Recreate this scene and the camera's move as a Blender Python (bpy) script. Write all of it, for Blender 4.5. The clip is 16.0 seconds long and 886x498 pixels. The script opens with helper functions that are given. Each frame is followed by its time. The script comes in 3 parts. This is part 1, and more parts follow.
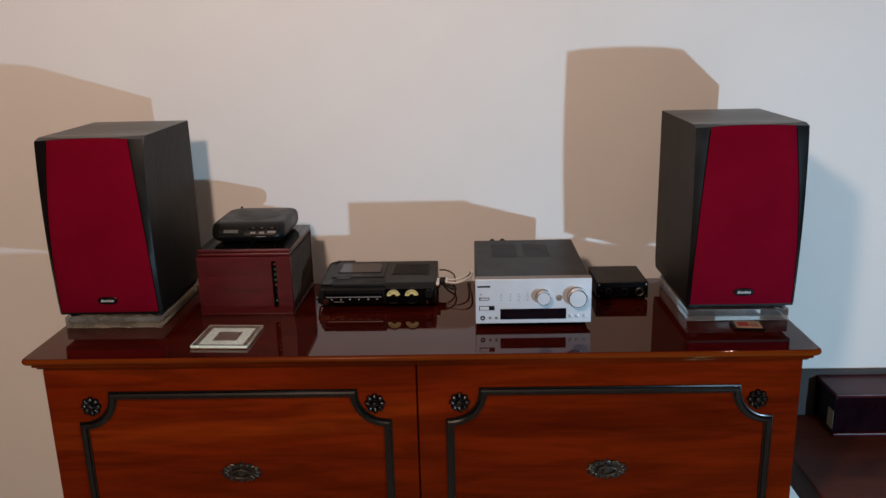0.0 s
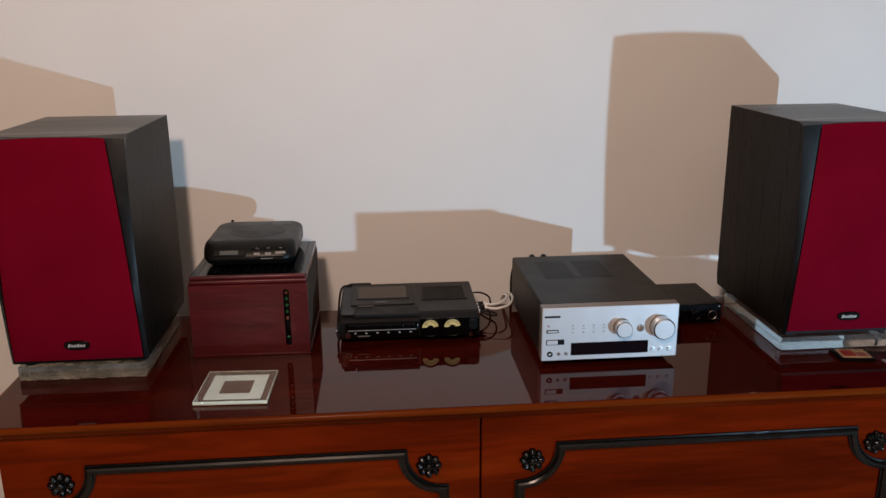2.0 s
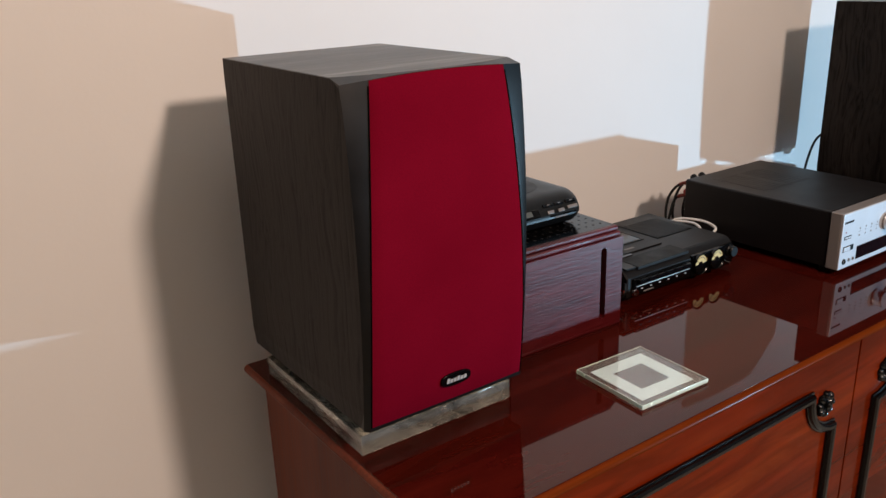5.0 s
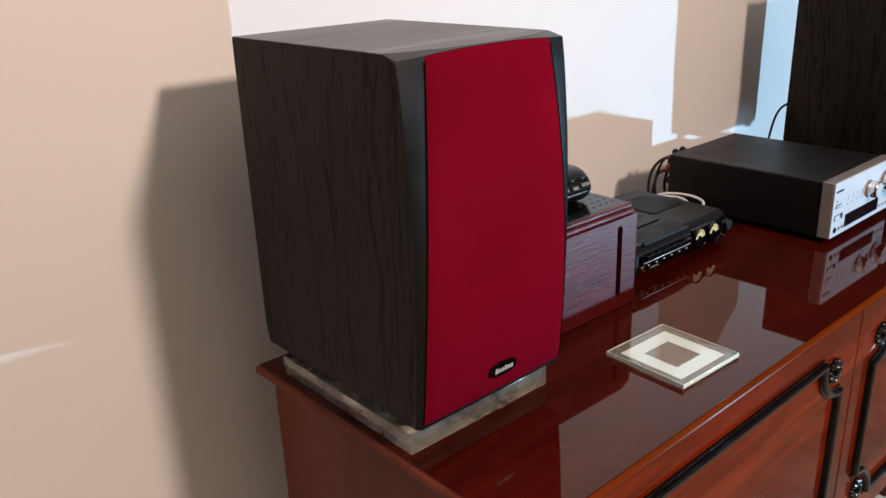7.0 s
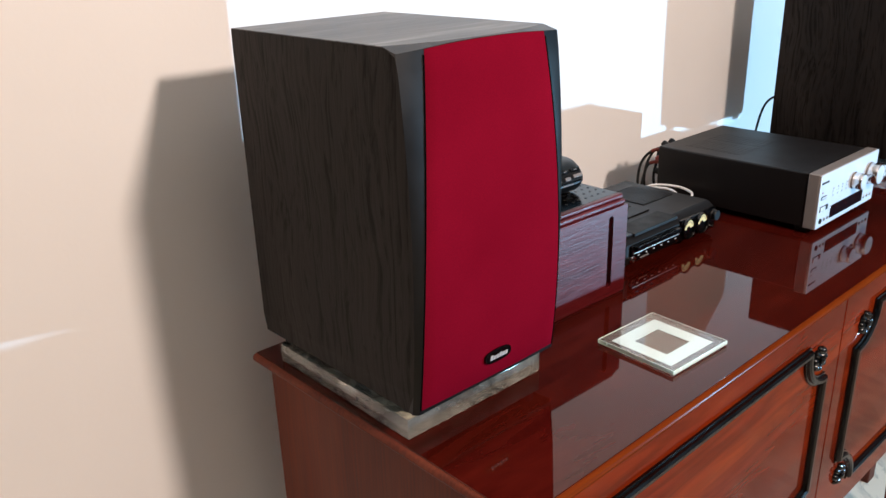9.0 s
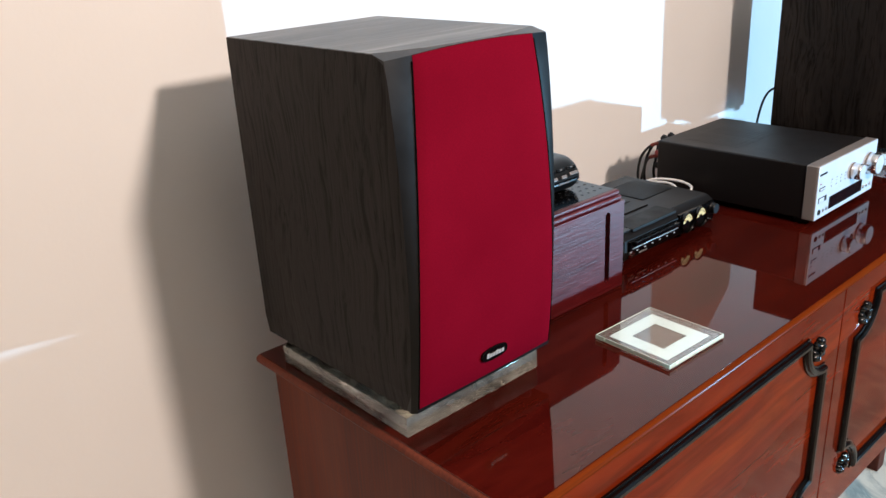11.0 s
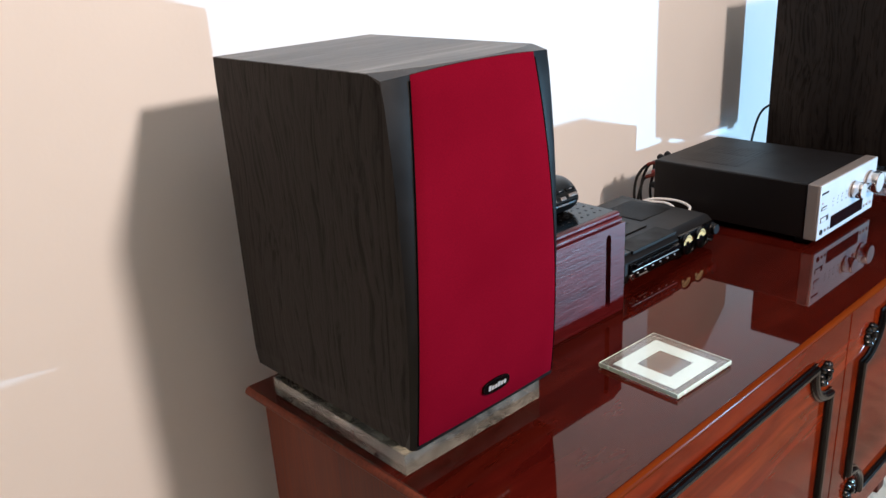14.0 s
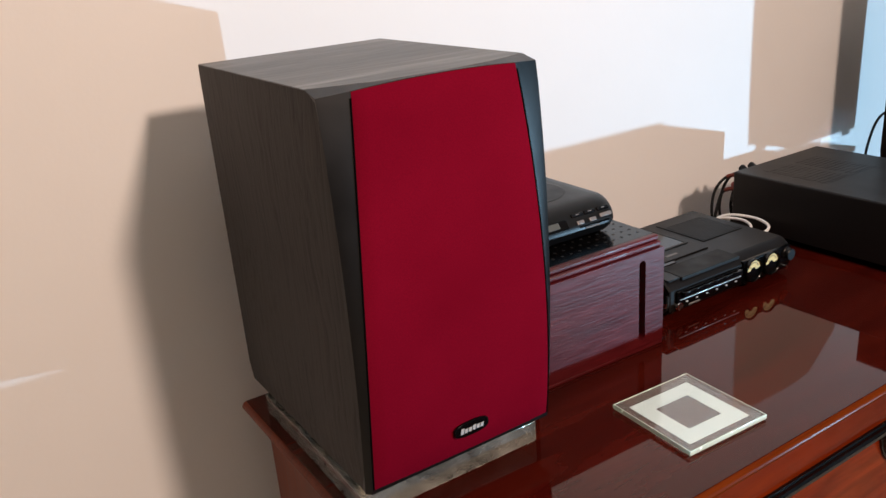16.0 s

▶ **Instructions to follow**: Leave out all pictures, then copy the remaining material exactly.

▶ **Answer to this problem**:
Recreate this scene and the camera's move as a Blender Python (bpy) script. Write all of it, for Blender 4.5. The clip is 16.0 seconds long and 886x498 pixels. The script opens with helper functions that are given. Each frame is followed by its time. The script comes in 3 parts. This is part 1, and more parts follow.
0.0 s
2.0 s
5.0 s
7.0 s
9.0 s
11.0 s
14.0 s
16.0 s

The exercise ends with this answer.